Thanks for the review @mapleFU! If CI passes and there's no further comments I'll merge.
If there are no objections I'd like to merge this before 12.0.0 window closes tomorrow (Tuesday).
There is no need to rush this and I think it can wait for a more comprehensive review. There have been enough delicate issues with the DELTA decoders/encoders in the past, to exercise a bit more restraint.
@pitrou do you mean you would prefer this is merged immediately after the 12.0.0 window so we have until 13.0.0 to observe for bugs? Or you mean we need another round of review? Or both :D
I mean a more thorough review to check the implementation for potential issues.

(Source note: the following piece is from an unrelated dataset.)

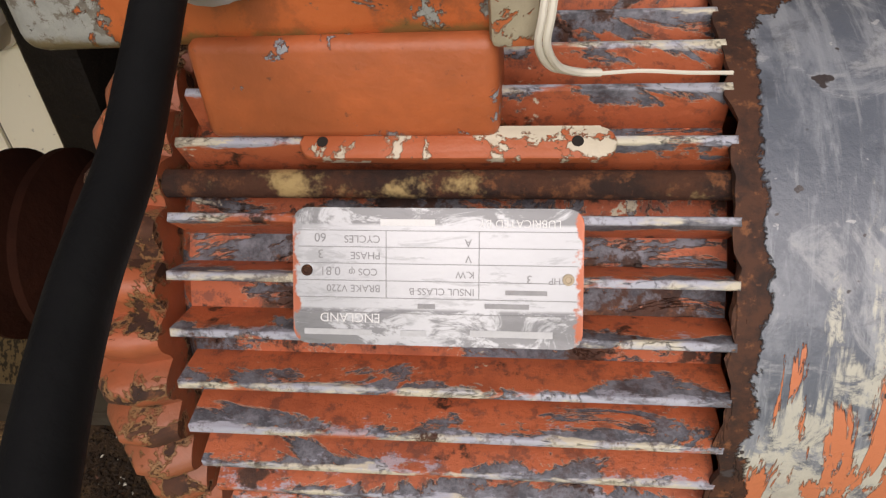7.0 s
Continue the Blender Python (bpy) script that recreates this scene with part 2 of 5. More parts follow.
M_WALL = wall_material()
def side_wall_material():
    n = Nodes("side_wall_paint")
    x, y, z = n.xyz()
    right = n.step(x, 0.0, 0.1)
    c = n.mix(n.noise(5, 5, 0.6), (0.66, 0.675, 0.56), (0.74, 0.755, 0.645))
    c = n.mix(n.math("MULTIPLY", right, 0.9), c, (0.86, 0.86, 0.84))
    pale = n.step(n.math("ADD", n.noise(8, 6, 0.7, k=(1, 1, 0.6), warp=0.6), n.math("MULTIPLY", z, -0.16)), 0.50, 0.03)
    c = n.mix(n.math("MULTIPLY", pale, 0.4), c, (0.70, 0.70, 0.63))
    g = n.step(n.noise(38, 6, 0.7, k=(1, 1, 0.25), off=(3, 5, 1), warp=0.4), 0.60, 0.03)
    c = n.mix(n.math("MULTIPLY", g, 0.28), c, (0.26, 0.265, 0.235))
    dy = n.math("DIVIDE", n.math("SUBTRACT", y, STAIN_Y), 0.030)
    dz = n.math("DIVIDE", n.math("SUBTRACT", z, STAIN_Z), 0.055)
    b = n.math("ADD", n.math("MULTIPLY", dy, dy), n.math("MULTIPLY", dz, dz))
    st = n.step(n.math("SUBTRACT", n.noise(28, 6, 0.7, k=(1, 1, 0.3), off=(5, 5, 5)), n.math("MULTIPLY", b, 0.10)), 0.40, 0.14)
    c = n.mix(n.math("MULTIPLY", n.math("MULTIPLY", st, n.math("SUBTRACT", 1.0, right)), 0.85), c, (0.33, 0.185, 0.050))
    foot = n.step(n.math("SUBTRACT", n.math("MULTIPLY", n.noise(26, 6, 0.7, off=(2, 2, 8)), 0.09), z), 0.022, 0.02)
    c = n.mix(n.math("MULTIPLY", foot, 0.8), c, (0.17, 0.10, 0.04))
    sp = n.step(n.noise(120, 3, 0.6, off=(1, 9, 4)), 0.70, 0.02)
    c = n.mix(n.math("MULTIPLY", sp, 0.6), c, (0.08, 0.07, 0.05))
    return n.finish(c, n.math("ADD", 0.40, n.math("MULTIPLY", n.noise(14, 4, 0.6), 0.2)), n.noise(50, 5, 0.65), 0.0005)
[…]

Do we need another review here?
LGTM now, I'm not a committer so no idea about how can this patch be merged ╮( ̄▽ ̄"")╭
@pitrou Mind take a look at this patch when you have spare time? Since it's blocked for a long time
@mapleFU Yes, I'll do. Sorry!
@rok I've written a bit ugly random string generator:
std::shared_ptr<::arrow::Array> generateShareSeqString(
::arrow::random::RandomArrayGenerator& gen, size_t seqNum, double nullPercent) {
::arrow::StringBuilder builder;
auto seed = gen.seed();
std::shared_ptr<::arrow::Buffer> nullBitMap = nullptr;
if (nullPercent != 0) {
nullBitMap = gen.NullBitmap(seqNum, nullPercent);
}
std::mt19937 engine(seed);
std::uniform_int_distribution<int32_t> igen;
std::string s = "share-seq-string";
std::string prefix = s;
for (size_t i = 0; i < seqNum; ++i) {
if (nullBitMap != nullptr && ::arrow::bit_util::GetBit(nullBitMap->data(), i)) {
PARQUET_THROW_NOT_OK(builder.AppendNull());
} else {
PARQUET_THROW_NOT_OK(builder.Append(s));
int length = igen(engine) % 4 + 1; // random string length between 1 and 4
std::string randomStr;
for (int j = 0; j < length; j++) {
char c = 'a' + igen(engine) % 26; // random lowercase letter
s += c;
}
s = prefix + randomStr;
if (igen(engine) % 2 == 0) { // randomly change prefix
prefix = s.substr(0, igen(engine) % s.length());
}
}
}
PARQUET_ASSIGN_OR_THROW(auto array, builder.Finish());
if (static_cast<size_t>(array->length()) != seqNum) {
throw ParquetException("Error");
}
return array;
}
Maybe you can change a bit and use it
@rok Is this ready to review again?
@pitrou I believe I need to finish the random array generator. I got sidetracked on a construction project and I'll try to finish this by end of the week.
I will take a look in depth over the weekend. Hope it can be included in the 13.0.0 release as we have been wishing it for a long time.
Well, is the PR ready? @rok
I will take a look in depth over the weekend. Hope it can be included in the 13.0.0 release as we have been wishing it for a long time.
Thanks @wgtmac! I was occupied with wooden parquet for a while but now finally have some time and am trying to figure out what's causing the issue with random generated data. I'll push what I have by tonight.